(Animation scripts)
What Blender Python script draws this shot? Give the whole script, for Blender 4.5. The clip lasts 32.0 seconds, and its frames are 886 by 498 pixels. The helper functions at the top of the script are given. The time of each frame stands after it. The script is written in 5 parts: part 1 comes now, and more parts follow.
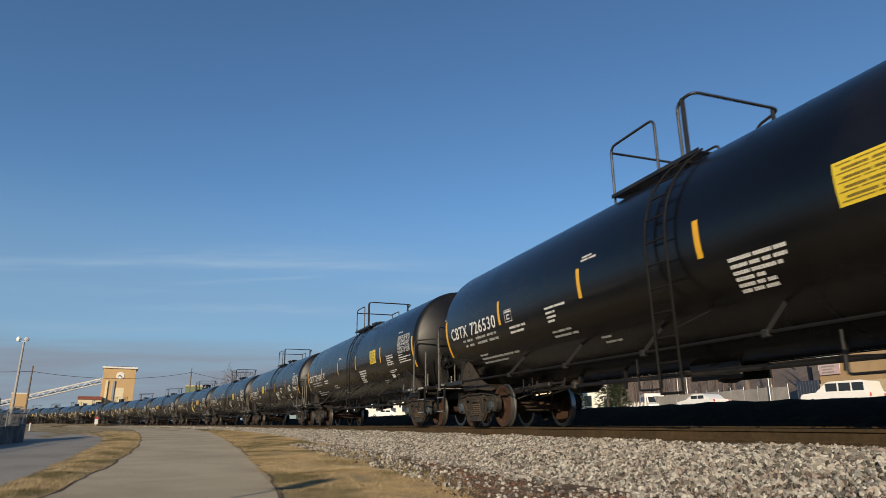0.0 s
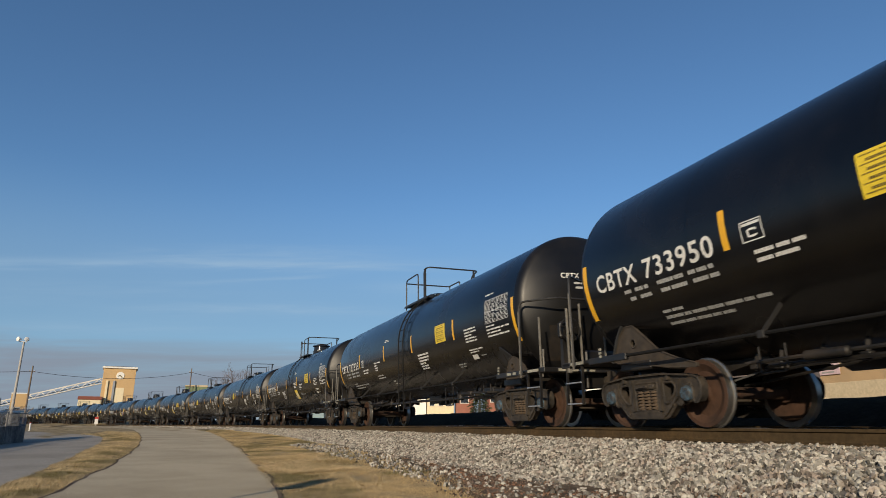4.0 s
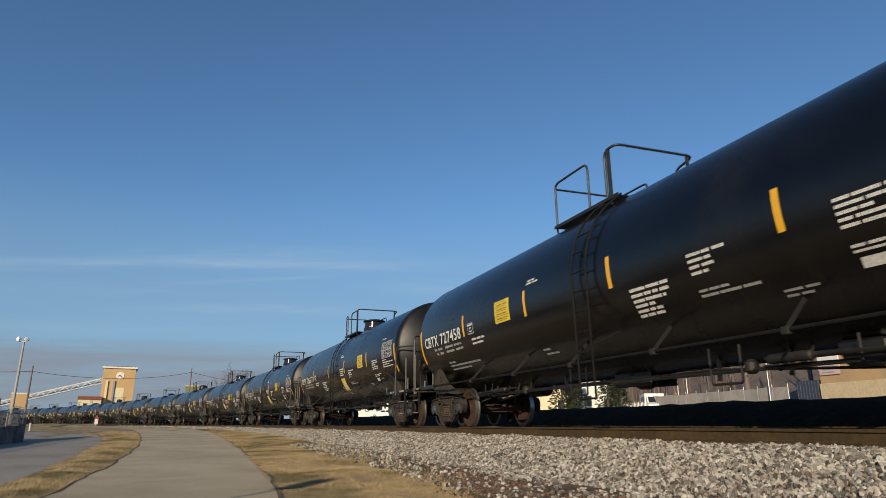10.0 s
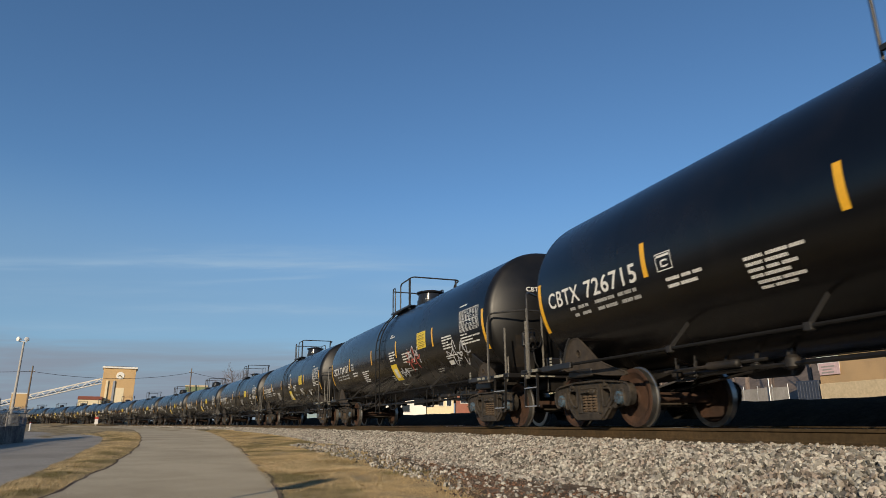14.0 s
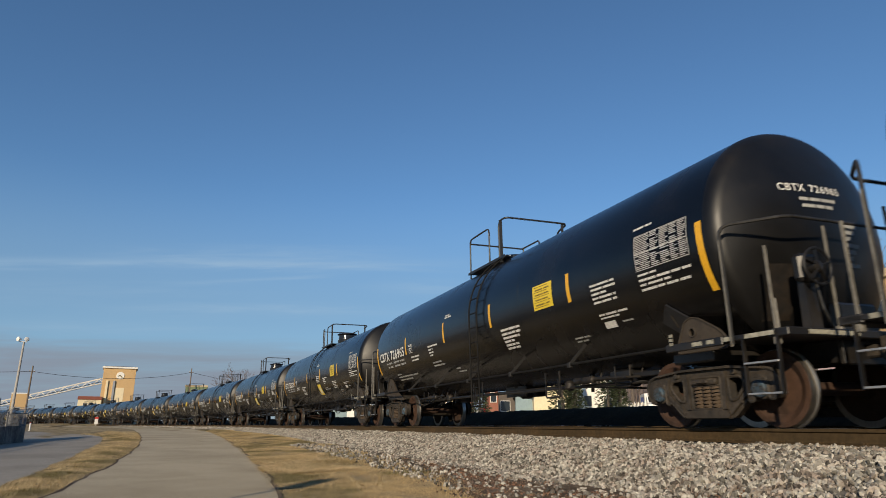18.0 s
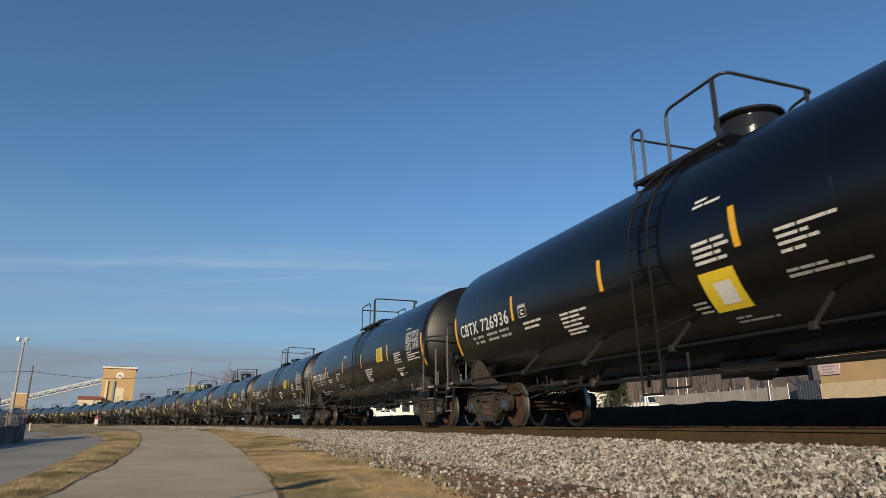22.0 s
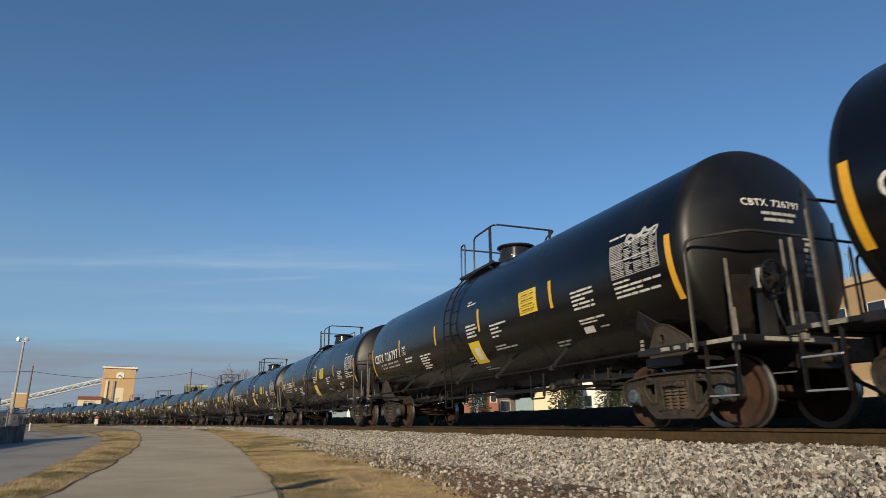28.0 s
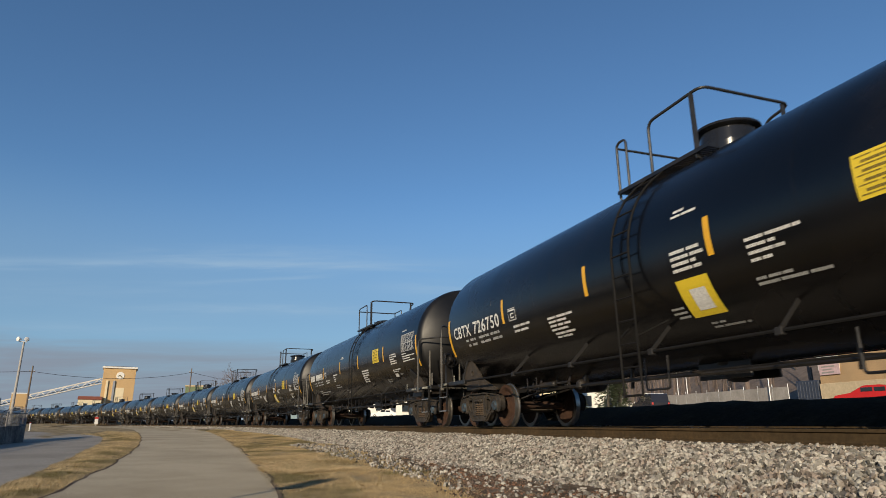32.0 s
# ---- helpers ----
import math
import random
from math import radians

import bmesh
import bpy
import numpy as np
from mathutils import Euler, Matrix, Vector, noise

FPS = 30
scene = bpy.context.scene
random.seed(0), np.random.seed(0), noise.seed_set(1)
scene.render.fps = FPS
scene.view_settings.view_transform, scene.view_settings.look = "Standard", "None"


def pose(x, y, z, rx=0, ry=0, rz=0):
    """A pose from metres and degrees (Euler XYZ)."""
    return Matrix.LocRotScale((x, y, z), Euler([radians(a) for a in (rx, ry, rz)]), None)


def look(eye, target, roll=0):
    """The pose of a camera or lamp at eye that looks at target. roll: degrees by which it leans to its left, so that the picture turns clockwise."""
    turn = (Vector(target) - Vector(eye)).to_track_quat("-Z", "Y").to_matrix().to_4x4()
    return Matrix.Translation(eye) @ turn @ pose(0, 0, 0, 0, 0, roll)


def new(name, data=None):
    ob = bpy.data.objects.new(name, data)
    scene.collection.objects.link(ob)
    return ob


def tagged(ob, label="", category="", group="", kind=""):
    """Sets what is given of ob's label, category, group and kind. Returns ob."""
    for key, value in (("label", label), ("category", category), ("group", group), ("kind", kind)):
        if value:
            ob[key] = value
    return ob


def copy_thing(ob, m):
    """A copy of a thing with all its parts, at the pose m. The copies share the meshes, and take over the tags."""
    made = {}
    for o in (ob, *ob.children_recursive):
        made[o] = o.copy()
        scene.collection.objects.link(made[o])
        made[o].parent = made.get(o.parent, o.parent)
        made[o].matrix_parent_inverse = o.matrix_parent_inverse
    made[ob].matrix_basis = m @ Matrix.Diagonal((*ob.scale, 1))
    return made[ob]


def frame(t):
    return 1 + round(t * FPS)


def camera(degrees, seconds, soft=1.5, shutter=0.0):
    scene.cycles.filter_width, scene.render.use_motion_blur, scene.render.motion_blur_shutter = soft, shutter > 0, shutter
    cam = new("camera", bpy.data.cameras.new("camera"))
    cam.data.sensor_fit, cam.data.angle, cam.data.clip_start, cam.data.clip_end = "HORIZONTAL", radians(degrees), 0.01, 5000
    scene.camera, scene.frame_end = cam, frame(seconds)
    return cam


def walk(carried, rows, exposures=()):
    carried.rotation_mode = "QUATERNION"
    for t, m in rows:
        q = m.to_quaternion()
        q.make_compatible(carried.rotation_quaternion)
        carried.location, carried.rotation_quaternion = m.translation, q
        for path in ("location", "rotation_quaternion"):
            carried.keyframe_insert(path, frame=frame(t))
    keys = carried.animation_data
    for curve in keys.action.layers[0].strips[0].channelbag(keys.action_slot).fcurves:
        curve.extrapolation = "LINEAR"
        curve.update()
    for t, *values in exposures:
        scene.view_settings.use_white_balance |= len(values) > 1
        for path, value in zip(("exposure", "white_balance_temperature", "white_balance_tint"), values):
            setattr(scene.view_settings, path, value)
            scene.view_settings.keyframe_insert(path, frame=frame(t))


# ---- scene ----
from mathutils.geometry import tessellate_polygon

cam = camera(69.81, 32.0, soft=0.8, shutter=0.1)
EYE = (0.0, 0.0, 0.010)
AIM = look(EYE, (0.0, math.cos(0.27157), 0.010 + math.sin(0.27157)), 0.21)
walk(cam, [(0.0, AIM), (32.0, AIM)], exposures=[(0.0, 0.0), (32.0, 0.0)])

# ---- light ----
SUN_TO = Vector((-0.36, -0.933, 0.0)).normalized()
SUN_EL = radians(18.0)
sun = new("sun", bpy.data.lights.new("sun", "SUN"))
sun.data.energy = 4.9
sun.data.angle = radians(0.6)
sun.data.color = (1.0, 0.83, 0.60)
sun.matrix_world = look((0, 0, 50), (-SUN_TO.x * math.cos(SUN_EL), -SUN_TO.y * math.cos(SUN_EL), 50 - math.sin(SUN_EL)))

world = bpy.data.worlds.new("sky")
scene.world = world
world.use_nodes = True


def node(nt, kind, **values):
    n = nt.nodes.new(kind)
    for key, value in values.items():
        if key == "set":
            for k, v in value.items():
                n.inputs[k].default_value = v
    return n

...

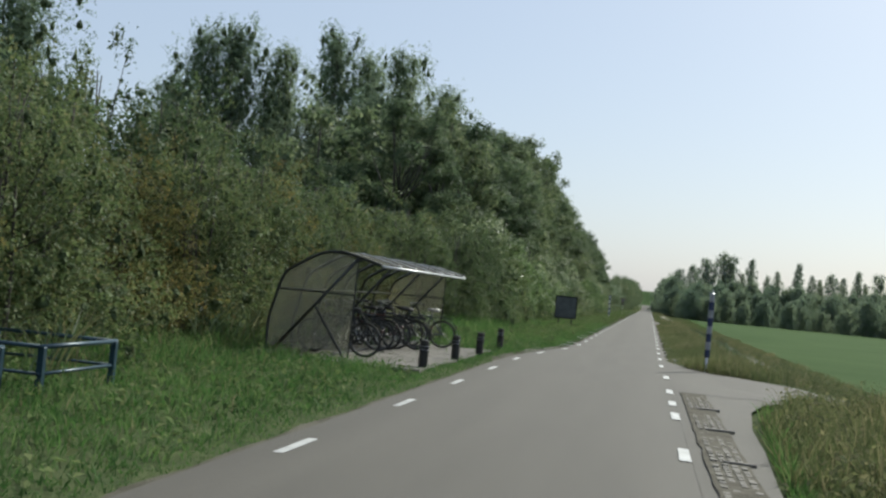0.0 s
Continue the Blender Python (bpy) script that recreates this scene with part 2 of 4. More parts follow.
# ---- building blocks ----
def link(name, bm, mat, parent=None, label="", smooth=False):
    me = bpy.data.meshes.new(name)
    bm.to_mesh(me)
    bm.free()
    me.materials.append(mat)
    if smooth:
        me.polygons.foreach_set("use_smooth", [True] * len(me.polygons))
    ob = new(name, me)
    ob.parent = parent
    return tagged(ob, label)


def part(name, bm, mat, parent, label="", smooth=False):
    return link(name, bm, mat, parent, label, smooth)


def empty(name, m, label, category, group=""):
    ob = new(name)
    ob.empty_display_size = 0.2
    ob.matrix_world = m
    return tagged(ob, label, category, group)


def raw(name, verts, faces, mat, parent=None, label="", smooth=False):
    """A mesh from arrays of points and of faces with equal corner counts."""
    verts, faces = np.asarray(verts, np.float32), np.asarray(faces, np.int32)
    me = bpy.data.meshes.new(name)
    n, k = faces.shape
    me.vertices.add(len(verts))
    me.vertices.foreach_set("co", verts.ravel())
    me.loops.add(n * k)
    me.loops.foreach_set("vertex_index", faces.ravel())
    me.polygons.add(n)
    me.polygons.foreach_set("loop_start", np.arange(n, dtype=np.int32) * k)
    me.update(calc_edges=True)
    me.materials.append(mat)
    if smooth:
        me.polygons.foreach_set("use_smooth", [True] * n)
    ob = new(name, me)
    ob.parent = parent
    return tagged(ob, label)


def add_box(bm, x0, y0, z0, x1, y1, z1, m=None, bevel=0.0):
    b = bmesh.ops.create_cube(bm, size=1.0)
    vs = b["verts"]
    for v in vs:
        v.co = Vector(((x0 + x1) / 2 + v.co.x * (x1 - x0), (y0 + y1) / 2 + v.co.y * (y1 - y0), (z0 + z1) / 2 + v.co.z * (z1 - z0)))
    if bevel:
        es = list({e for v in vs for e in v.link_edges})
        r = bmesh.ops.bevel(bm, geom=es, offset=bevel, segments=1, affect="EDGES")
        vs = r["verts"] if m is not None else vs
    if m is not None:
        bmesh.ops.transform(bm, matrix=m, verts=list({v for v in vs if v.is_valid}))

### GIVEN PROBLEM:
State how many lines of the data include the word "name", with nothing else.

### THE RESPONSE:
12